───── Dataset extract ─────

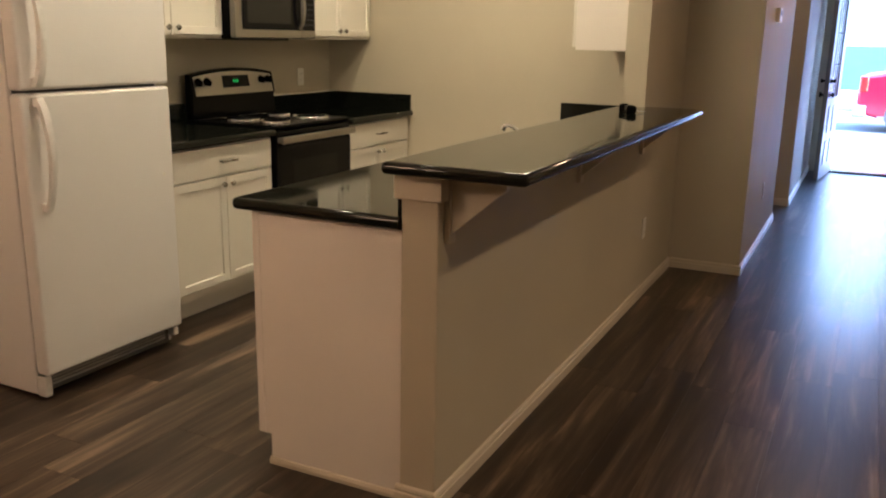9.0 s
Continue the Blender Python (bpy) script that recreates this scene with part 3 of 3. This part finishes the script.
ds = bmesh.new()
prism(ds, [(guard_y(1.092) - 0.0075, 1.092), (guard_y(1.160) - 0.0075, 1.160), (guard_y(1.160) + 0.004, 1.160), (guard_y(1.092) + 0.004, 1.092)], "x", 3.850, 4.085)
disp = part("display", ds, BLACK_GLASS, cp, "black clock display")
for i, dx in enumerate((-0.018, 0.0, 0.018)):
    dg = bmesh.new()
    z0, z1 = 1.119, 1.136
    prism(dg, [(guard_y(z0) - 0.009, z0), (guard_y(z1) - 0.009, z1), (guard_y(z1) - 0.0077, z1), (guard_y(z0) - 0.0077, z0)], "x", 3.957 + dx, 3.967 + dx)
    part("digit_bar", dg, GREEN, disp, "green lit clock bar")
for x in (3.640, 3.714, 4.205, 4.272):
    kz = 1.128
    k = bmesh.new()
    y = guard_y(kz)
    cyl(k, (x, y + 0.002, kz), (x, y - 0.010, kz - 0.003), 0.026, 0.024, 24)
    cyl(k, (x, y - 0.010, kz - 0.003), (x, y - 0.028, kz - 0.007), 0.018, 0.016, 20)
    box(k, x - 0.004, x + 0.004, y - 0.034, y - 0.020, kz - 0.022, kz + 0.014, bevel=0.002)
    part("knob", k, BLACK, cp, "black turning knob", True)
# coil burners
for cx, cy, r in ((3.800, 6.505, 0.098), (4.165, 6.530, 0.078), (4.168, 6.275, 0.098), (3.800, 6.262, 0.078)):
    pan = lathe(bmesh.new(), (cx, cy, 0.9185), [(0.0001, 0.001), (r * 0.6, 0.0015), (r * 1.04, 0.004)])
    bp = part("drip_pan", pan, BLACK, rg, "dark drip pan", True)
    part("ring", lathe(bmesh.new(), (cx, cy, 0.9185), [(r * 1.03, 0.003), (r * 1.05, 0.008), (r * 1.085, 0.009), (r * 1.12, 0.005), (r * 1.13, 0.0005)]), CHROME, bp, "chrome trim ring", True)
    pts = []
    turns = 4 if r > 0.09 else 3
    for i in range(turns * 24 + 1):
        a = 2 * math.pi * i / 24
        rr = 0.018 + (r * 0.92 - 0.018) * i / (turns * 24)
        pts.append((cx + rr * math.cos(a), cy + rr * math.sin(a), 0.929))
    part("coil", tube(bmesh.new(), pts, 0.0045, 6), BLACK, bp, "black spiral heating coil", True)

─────

:: Work to complete ::
Report each line of the material above where the word "part" appears.

:: Worked answer ::
Continue the Blender Python (bpy) script that recreates this scene with part 3 of 3. This part finishes the script.
disp = part("display", ds, BLACK_GLASS, cp, "black clock display")
    part("digit_bar", dg, GREEN, disp, "green lit clock bar")
    part("knob", k, BLACK, cp, "black turning knob", True)
    bp = part("drip_pan", pan, BLACK, rg, "dark drip pan", True)
    part("ring", lathe(bmesh.new(), (cx, cy, 0.9185), [(r * 1.03, 0.003), (r * 1.05, 0.008), (r * 1.085, 0.009), (r * 1.12, 0.005), (r * 1.13, 0.0005)]), CHROME, bp, "chrome trim ring", True)
    part("coil", tube(bmesh.new(), pts, 0.0045, 6), BLACK, bp, "black spiral heating coil", True)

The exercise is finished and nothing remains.